Why should a long-term investor care about the daily hustle and bustle of a checkout counter? Because POS data is one of the purest, fastest indicators of a company's health. While official earnings reports are released only once a quarter and can be colored by management's commentary, POS data tells the unvarnished story of what customers are actually doing, day in and day out. It's the difference between hearing a weather forecast and looking out the window to see if it's raining.
Aggregated data from thousands of POS terminals can reveal crucial patterns long before they show up in financial statements.
For a value investor, whose goal is to understand a business's true underlying worth, POS data is a powerful tool for separating fact from fiction.
Company executives are natural optimists, and their presentations to investors often paint the rosiest possible picture. POS data serves as a crucial reality check. If a CEO claims that demand for their new clothing line is “exceptionally strong,” but third-party POS data shows weak and declining sales, you have a major red flag. This can help you avoid a “value trap”—a company that looks cheap on paper but whose business is fundamentally deteriorating.
The market is often slow to recognize a business turnaround. A struggling retailer might implement a brilliant new strategy, and the very first signs of success will appear in its POS data. An uptick in foot traffic and sales volume can signal that the business is gaining momentum.
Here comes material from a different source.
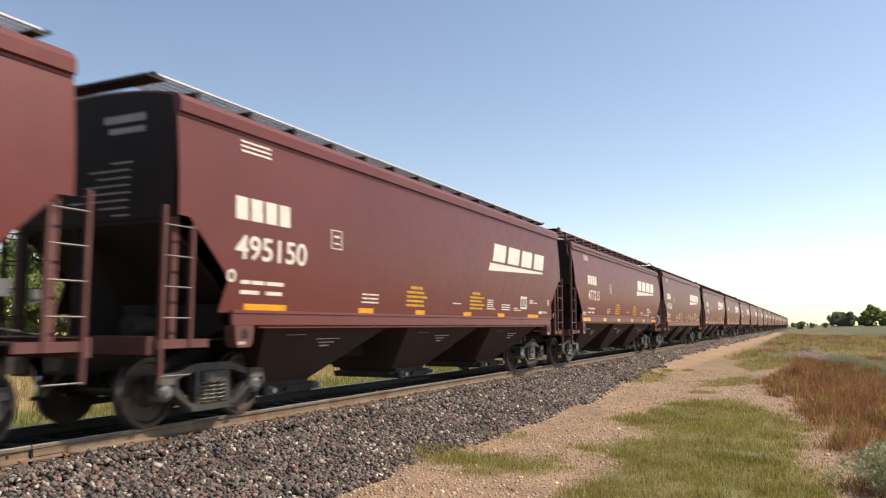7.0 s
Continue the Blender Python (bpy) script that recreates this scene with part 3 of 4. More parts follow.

For the sharp-eyed investor, this information can be an opportunity to invest before the turnaround story becomes common knowledge and the stock price reflects the good news.
As an individual investor, you likely won't have access to the expensive, raw data feeds from research firms like NielsenIQ or IRI. However, you can still apply the principle by becoming a “scuttlebutt” investigator, a concept championed by the legendary investor Phil Fisher.